Although V-Day's mission is to support women and end violence, the frank sexual nature of The Vagina Monologues has become an issue in and of itself.

Since 2003, an ongoing campaign by the Cardinal Newman Society - a group dedicated to the renewal of Catholic identity in Catholic higher education - has targeted V-Day benefit productions of The Vagina Monologues at Catholic colleges and universities in the US. The Society encourages supporters to email Catholic college presidents and alumni of schools sponsoring V-Day benefit performances of the Monologues and request that the production be shut down.

Even on the occasion of V-Day's tenth anniversary in February 2008, the most unlikely protests surfaced. In a city known for its progressive lifestyle and open-minded residents, the Seattle Times refused to print a paid ad submitted by Seattle office of the National Council of Jewish Women.
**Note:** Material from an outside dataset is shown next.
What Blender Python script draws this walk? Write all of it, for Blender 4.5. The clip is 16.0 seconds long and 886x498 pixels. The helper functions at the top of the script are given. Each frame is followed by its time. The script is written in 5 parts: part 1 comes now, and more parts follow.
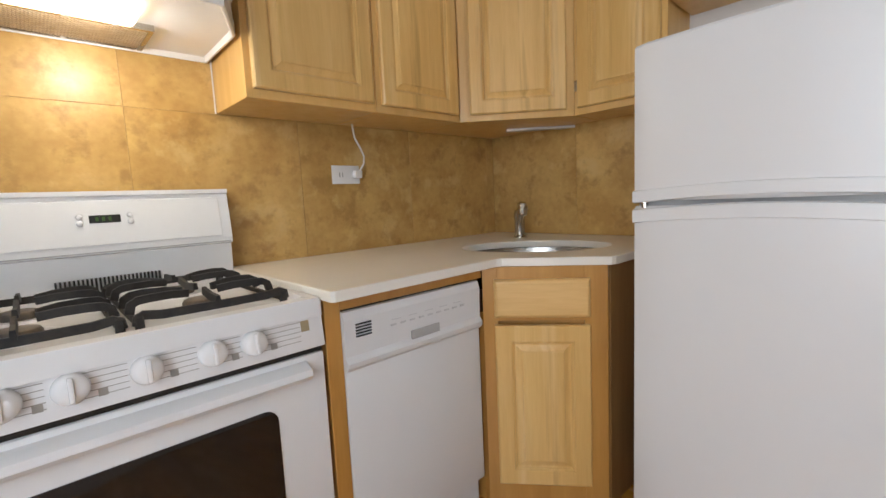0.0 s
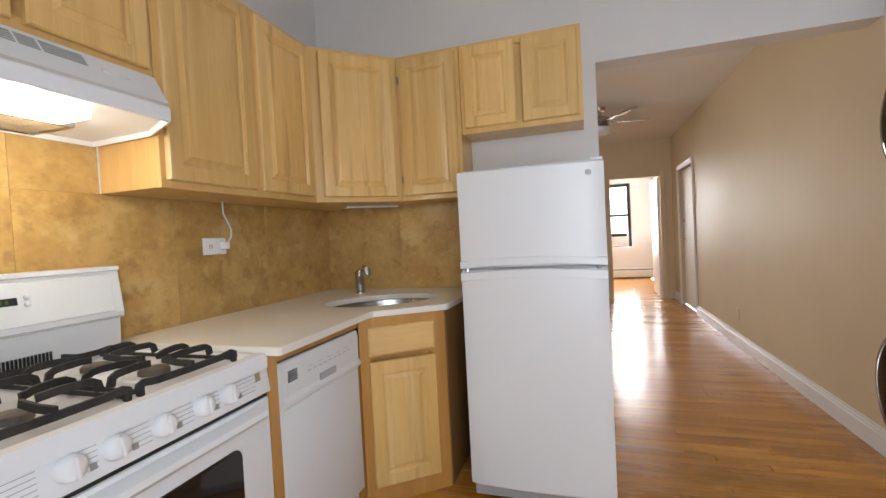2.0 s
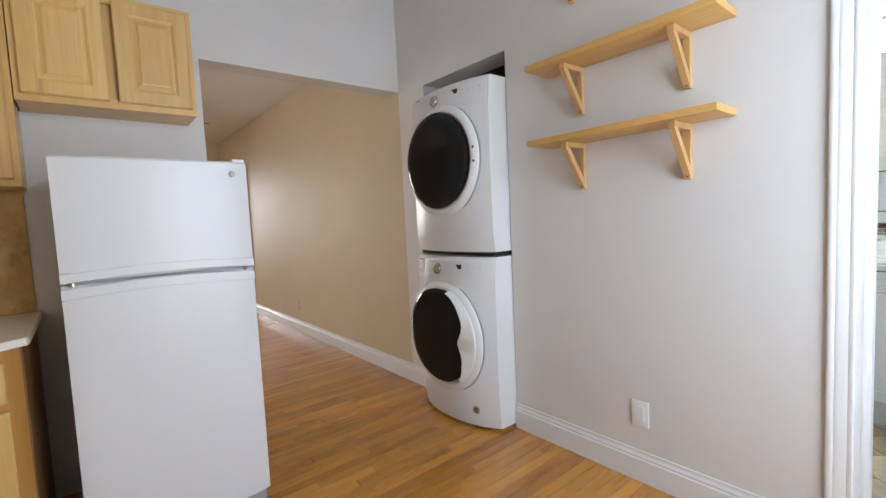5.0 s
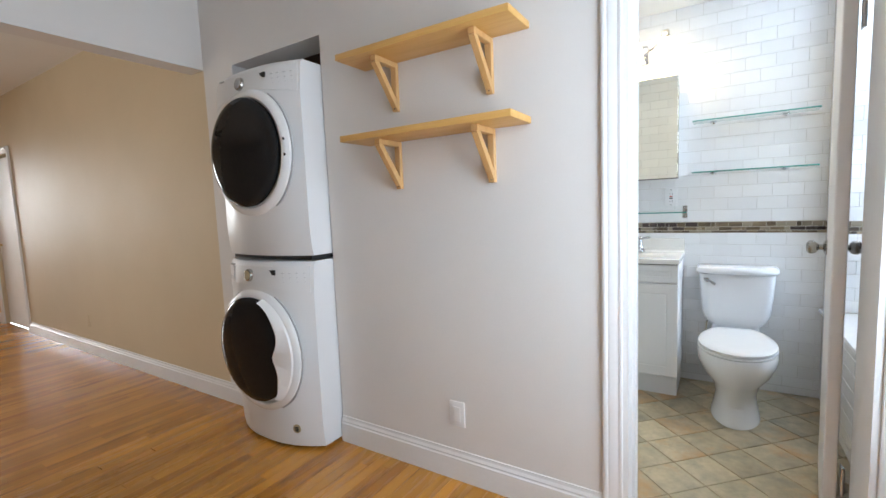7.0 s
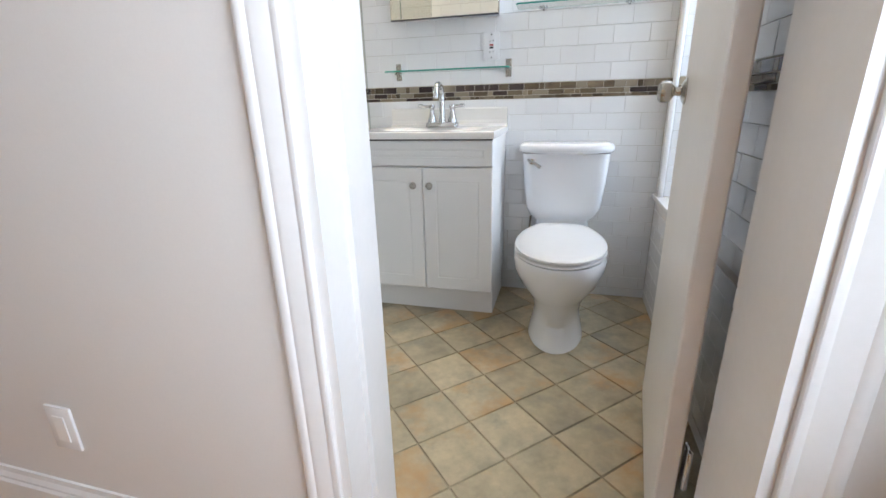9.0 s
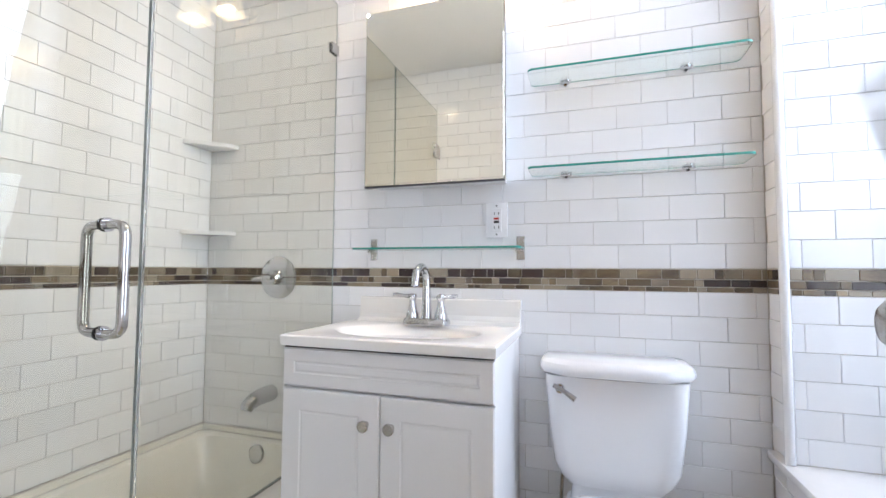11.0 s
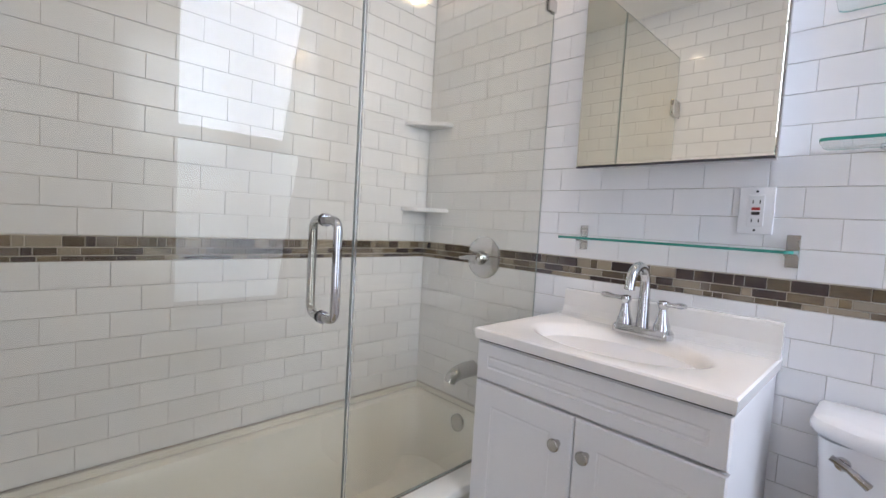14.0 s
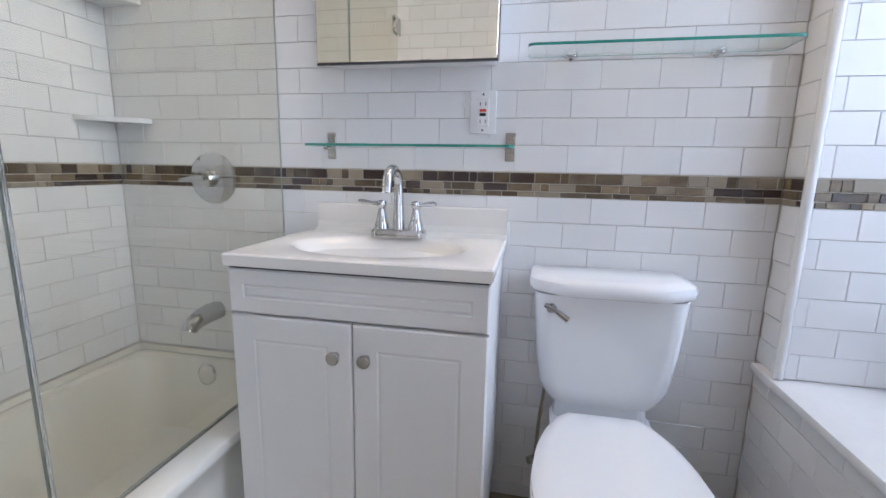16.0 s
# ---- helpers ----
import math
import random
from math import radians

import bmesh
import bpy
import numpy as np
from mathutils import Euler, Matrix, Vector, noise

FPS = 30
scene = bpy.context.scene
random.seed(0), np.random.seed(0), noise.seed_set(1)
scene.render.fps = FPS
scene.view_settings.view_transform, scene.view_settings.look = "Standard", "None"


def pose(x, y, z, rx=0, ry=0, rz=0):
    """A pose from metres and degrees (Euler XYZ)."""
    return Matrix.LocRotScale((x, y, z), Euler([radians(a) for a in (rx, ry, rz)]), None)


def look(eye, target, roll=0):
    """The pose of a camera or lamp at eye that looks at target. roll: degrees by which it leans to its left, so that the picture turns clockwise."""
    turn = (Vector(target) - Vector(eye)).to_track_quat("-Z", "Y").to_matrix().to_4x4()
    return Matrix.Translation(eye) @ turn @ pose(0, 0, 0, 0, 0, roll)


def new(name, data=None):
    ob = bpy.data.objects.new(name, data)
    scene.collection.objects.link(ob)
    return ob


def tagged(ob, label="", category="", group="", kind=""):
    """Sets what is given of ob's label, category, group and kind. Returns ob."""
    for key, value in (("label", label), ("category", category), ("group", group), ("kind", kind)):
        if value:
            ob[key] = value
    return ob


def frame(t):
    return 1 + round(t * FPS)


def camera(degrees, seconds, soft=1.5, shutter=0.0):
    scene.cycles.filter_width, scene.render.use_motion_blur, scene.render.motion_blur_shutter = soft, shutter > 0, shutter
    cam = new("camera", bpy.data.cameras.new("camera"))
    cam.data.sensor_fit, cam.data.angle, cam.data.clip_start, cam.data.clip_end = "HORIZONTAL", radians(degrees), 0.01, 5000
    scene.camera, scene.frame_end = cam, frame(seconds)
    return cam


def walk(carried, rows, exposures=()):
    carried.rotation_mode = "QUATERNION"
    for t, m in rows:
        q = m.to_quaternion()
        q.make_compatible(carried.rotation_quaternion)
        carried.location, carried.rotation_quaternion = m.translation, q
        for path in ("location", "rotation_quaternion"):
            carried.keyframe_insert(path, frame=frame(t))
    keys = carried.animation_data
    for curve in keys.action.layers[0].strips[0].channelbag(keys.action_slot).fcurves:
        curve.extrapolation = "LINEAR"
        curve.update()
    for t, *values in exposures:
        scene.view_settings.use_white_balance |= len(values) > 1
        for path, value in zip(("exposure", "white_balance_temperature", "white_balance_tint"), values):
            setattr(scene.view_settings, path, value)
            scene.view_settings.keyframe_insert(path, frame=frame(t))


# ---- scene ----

The artwork for a Monologues performance was rejected due to what the paper saw as the graphic nature of heart-shaped image used to promote the show.

In many of the large-scale benefits held in major cities in the US and around the world, celebrated actresses and other notable women associated with the feminist movement participate in staged readings of the Monologues. Despite their fame, these women are not immune to the backlash surrounding V-Day.

On Valentine's Day 2008, during an appearance on NBC's TODAY show, actress and activist Jane Fonda found herself at the center of controversy. In responding to a question about her participation in V-Day, Fonda inadvertently said the "C" word on live television, prompting a storm of protests once again.